Civil litigators should be keeping an eye out for the reasons for this decision when handed down by the Court of Appeal.
First instance – Chartwell Estate Agents Ltd v Fergies Properties SA  EWHC 438 (QB)
(1) one party was late with disclosure;
(2) the other party was late with service of witness statements and failed to apply of an extension of time in advance of the breach
(waiting until post-breach, which we all know is “asking for it”; particularly as their reason included an assertion that they needed full disclosure before completing their witness statements – instead of just filing ANYTHING and then doing a second witness statement following full disclosure, which would have been completely reasonable in the circumstances);
(3) relief from sanctions was granted, because even though the breach was more than trivial, and the Judge was unimpressed with the applicant’s reasons, it was a case of “a plague on both your houses”. In addition there was little impact (i.e. trial date unaffected, statements were exchanged swiftly, and minimal costs were incurred on both sets of budgets).
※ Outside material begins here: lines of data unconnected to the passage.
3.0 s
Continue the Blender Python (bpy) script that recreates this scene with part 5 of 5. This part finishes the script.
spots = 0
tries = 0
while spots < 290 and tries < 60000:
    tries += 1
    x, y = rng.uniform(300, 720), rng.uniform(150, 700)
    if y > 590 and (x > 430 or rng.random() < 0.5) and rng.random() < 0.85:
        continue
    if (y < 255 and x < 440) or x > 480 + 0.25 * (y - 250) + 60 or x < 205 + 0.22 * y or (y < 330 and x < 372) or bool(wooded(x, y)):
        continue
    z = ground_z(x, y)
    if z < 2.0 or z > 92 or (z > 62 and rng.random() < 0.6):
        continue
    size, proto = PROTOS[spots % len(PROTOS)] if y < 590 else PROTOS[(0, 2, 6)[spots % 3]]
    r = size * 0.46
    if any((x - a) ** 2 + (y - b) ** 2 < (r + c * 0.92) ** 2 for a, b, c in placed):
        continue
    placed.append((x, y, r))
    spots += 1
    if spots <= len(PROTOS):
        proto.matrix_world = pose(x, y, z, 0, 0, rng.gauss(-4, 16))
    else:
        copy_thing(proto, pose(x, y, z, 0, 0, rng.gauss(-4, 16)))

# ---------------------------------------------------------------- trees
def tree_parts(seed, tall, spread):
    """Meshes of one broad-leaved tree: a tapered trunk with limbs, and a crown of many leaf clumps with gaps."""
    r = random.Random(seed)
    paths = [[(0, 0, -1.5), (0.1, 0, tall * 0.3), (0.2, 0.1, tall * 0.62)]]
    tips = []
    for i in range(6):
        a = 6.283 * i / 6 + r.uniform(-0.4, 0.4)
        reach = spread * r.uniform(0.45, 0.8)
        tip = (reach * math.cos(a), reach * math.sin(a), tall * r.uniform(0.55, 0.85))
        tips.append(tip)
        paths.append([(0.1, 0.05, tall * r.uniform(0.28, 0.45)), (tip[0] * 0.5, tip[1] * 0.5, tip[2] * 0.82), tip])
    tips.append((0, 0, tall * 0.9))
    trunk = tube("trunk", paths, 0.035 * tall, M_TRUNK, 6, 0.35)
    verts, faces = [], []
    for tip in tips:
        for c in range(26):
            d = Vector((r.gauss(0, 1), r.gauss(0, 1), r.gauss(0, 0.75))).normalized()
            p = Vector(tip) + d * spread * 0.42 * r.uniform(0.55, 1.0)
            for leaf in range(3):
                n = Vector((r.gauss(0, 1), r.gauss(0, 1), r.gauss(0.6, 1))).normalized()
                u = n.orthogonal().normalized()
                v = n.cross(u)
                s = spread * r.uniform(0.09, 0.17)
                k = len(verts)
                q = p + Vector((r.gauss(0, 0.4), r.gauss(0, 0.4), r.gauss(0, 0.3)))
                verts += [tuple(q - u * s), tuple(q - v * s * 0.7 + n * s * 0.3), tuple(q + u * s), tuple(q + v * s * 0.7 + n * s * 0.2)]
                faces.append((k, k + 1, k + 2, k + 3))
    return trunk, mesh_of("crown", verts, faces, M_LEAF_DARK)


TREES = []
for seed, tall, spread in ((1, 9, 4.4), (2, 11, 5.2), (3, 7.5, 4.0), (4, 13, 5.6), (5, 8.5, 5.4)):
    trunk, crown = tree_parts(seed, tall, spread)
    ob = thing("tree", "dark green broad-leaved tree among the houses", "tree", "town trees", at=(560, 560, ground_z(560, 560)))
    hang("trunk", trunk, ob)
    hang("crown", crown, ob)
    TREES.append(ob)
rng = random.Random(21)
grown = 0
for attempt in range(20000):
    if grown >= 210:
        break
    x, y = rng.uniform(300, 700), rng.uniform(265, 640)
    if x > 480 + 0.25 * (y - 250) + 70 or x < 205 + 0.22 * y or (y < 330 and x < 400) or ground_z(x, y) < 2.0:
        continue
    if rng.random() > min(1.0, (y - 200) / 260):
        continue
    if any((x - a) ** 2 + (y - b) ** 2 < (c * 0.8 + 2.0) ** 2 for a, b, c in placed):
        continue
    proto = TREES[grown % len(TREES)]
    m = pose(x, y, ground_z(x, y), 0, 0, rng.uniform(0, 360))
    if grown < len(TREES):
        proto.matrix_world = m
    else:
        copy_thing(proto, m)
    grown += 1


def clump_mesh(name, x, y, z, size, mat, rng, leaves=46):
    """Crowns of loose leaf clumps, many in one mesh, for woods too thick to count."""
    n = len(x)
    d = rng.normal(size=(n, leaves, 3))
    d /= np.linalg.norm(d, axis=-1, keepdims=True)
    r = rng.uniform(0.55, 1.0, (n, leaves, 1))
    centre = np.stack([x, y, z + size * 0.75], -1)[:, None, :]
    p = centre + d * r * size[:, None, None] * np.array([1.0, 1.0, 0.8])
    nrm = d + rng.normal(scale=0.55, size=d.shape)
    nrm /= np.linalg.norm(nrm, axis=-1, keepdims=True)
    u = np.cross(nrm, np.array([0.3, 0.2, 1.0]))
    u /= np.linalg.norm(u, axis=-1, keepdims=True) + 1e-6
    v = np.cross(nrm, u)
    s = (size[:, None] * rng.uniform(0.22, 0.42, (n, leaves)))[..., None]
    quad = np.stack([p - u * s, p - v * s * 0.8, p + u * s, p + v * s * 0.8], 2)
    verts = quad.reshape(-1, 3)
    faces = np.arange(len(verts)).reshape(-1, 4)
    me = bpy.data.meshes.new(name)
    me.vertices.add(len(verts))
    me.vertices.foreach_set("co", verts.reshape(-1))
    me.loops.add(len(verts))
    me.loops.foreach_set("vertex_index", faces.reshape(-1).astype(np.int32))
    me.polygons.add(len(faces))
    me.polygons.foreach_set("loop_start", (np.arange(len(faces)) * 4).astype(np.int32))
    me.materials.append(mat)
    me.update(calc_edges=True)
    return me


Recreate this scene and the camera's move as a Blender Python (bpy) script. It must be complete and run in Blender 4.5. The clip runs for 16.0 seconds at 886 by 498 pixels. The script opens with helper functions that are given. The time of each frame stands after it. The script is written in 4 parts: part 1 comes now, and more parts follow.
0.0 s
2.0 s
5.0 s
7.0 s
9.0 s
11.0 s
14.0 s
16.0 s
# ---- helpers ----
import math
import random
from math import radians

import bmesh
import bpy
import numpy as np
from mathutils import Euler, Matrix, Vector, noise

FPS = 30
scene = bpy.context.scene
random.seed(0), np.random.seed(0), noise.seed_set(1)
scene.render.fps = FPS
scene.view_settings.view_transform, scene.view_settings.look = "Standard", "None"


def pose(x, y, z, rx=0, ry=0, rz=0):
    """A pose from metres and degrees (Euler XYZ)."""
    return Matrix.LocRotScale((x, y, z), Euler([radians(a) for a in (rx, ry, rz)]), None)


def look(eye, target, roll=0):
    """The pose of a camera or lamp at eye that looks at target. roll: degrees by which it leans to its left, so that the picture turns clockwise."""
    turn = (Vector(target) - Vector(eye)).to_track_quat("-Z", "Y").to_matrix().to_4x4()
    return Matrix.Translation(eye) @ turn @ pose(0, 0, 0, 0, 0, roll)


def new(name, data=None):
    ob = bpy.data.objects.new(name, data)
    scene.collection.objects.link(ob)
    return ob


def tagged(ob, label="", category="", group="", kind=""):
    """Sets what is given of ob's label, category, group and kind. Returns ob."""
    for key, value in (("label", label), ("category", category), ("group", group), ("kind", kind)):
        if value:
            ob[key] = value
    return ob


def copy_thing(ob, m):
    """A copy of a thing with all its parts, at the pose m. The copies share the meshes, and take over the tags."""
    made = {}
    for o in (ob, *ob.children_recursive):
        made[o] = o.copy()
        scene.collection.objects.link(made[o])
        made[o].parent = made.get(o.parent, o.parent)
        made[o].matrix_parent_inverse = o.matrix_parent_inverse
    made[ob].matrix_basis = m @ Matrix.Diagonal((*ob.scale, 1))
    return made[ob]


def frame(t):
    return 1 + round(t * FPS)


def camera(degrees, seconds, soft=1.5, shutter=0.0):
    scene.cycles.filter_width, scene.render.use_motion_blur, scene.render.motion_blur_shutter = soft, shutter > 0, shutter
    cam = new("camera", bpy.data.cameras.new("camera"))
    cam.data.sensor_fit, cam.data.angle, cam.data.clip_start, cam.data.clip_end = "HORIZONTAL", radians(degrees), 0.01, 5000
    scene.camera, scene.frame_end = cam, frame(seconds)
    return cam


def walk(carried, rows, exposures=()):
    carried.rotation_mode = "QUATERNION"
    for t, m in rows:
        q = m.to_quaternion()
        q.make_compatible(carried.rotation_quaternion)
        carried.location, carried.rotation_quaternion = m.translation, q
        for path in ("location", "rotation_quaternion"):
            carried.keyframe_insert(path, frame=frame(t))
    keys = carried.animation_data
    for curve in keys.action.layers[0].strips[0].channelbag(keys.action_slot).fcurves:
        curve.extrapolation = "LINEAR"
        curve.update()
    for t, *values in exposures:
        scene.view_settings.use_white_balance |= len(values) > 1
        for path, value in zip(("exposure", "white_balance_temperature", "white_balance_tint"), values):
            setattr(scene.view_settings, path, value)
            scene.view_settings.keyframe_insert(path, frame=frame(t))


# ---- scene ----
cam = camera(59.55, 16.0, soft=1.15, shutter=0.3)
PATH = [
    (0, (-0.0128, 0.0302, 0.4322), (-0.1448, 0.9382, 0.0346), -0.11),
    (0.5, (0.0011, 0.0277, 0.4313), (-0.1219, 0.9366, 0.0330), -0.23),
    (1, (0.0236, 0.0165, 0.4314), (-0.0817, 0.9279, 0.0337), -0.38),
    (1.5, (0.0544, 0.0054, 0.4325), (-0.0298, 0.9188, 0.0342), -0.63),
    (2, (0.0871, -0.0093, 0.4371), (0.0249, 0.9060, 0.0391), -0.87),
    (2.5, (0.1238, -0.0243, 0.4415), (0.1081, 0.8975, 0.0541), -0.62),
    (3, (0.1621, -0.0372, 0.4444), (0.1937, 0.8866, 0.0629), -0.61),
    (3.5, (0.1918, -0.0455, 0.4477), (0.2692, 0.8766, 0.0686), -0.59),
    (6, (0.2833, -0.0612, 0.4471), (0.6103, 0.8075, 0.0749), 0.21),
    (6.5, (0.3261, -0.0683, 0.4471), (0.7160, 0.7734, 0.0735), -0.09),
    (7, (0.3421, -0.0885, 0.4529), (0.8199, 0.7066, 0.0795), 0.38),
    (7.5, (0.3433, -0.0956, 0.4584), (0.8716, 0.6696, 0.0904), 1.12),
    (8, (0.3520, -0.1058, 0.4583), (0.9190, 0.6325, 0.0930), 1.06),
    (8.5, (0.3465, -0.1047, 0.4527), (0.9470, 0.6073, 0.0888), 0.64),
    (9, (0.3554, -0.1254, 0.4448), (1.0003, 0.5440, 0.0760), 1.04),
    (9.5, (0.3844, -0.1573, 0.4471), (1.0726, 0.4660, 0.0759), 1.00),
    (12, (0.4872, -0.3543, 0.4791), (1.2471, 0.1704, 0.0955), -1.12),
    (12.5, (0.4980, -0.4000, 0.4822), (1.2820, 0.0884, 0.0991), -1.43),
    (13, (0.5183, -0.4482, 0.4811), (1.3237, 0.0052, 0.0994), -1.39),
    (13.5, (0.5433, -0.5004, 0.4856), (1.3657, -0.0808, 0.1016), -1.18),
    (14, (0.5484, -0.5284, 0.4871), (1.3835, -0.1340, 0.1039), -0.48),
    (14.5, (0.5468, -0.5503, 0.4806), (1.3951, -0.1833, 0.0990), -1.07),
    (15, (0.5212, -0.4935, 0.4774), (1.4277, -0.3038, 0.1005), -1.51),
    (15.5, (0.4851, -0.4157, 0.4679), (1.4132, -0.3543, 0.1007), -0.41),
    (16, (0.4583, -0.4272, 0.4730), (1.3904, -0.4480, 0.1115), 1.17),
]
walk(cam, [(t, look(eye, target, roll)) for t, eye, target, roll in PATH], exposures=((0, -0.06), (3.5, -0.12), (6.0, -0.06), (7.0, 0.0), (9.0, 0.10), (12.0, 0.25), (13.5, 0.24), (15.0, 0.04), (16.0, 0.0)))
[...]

This decision was appealed from the High Court. 3 Court of Appeal Judges heard the appeal in early April.
The grounds of appeal were based upon the applicant submitting the decision at first instance failed to comply with the Court of Appeal guidance handed down in Mitchell.
The Court of Appeal dismissed the appeal and upheld the original decision. Relief from sanctions was permitted.
As the trial was listed to commence a few weeks after the Court of Appeal hearing, a swift decision was made, and reasons are to follow.
The judgment will make fantastic reading and I cannot emphasise strongly enough that this will give rise to a large amount of discussion amongst practitioners.